------ Information shown

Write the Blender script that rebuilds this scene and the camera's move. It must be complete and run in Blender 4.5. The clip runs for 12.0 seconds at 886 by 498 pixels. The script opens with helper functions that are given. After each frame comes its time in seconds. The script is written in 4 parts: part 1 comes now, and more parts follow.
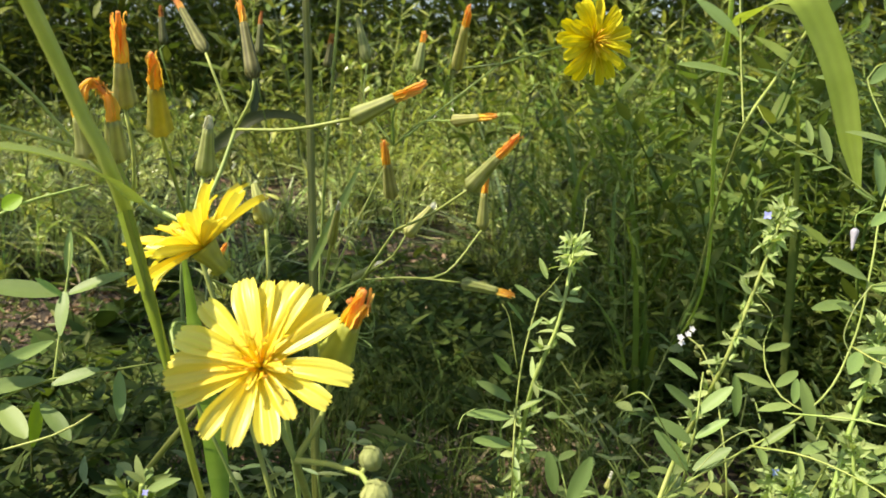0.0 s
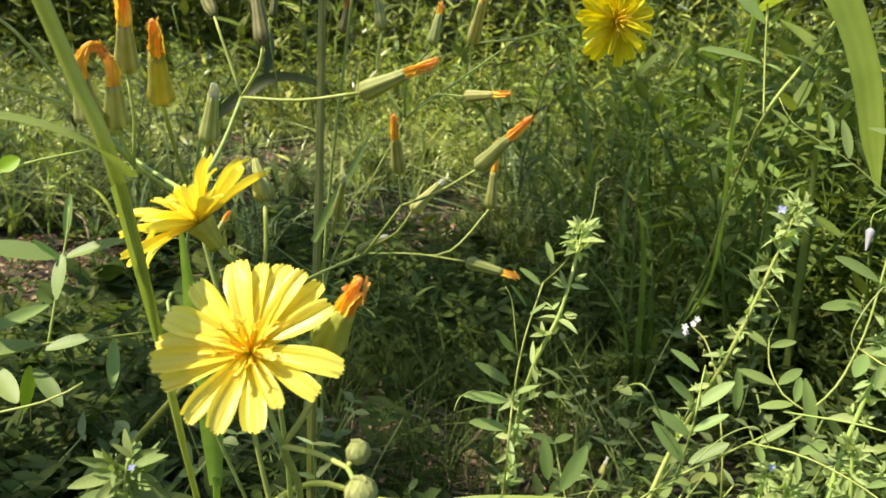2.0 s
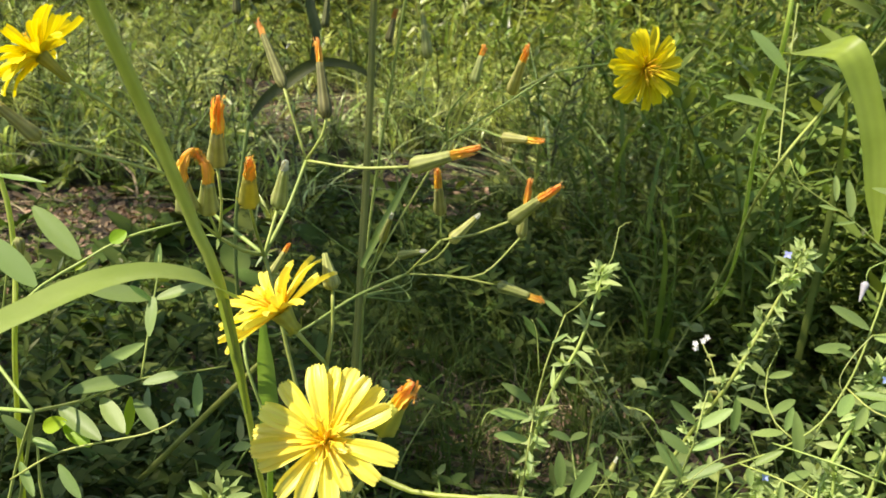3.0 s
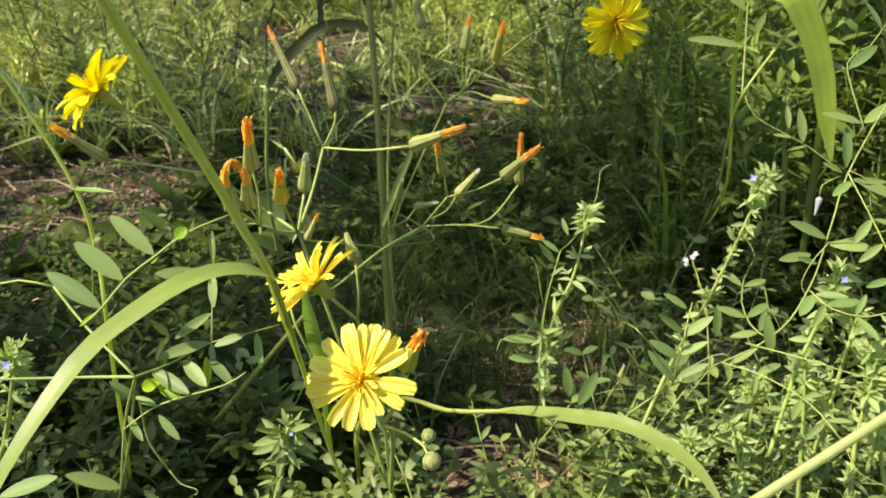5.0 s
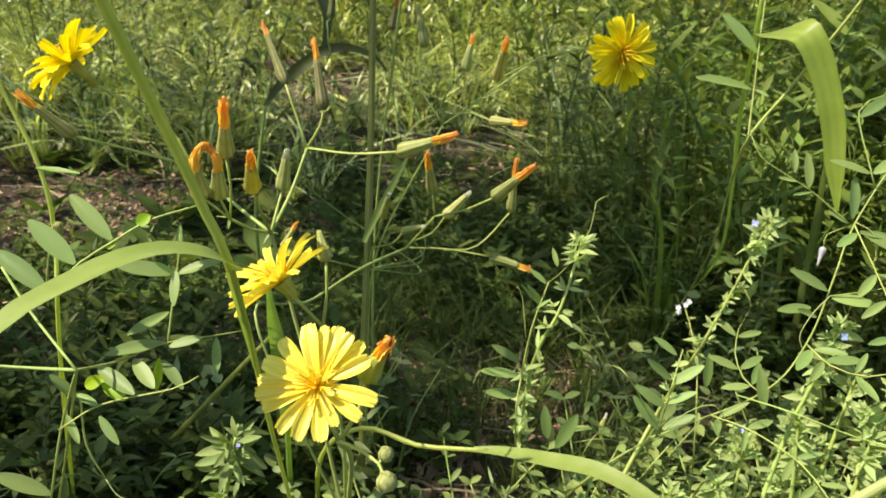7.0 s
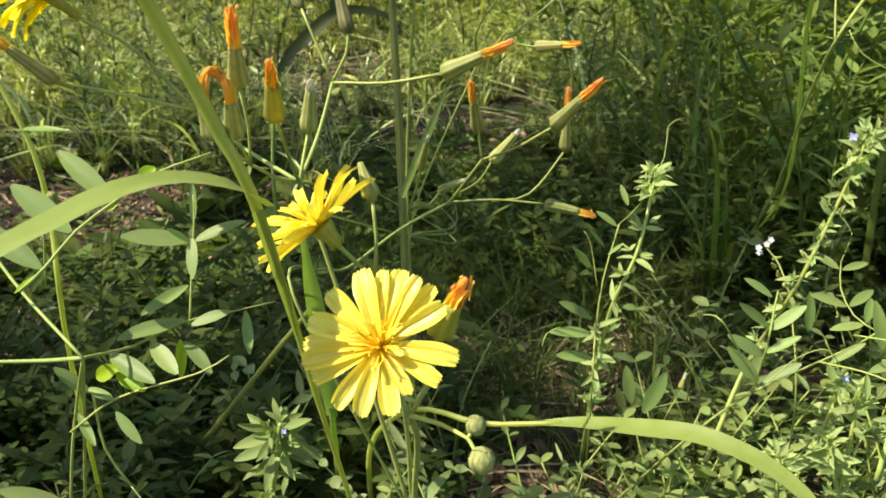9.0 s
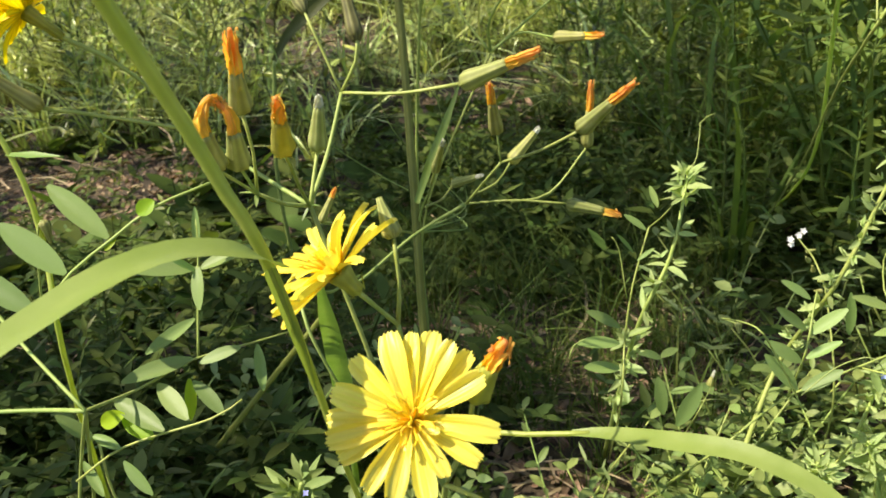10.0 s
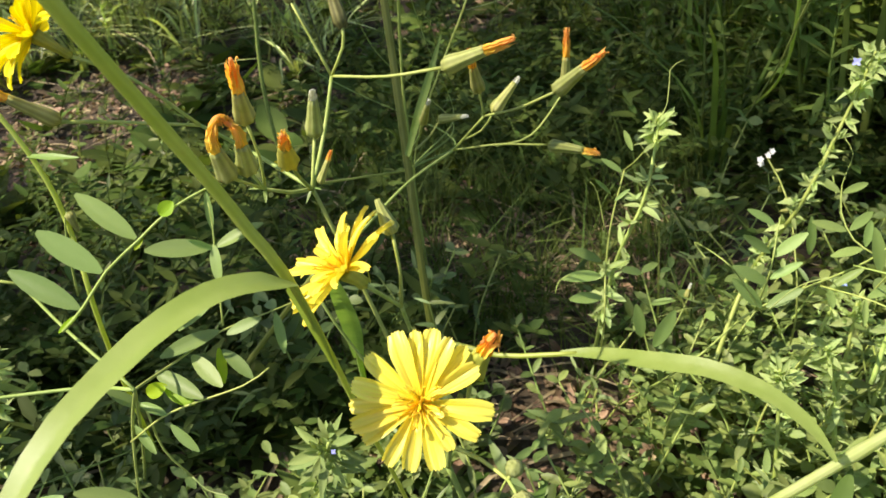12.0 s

------------

Exercise objective - Retype the listing exactly. Pictures do not belong in the copy.

Result of this exercise -
Write the Blender script that rebuilds this scene and the camera's move. It must be complete and run in Blender 4.5. The clip runs for 12.0 seconds at 886 by 498 pixels. The script opens with helper functions that are given. After each frame comes its time in seconds. The script is written in 4 parts: part 1 comes now, and more parts follow.
0.0 s
2.0 s
3.0 s
5.0 s
7.0 s
9.0 s
10.0 s
12.0 s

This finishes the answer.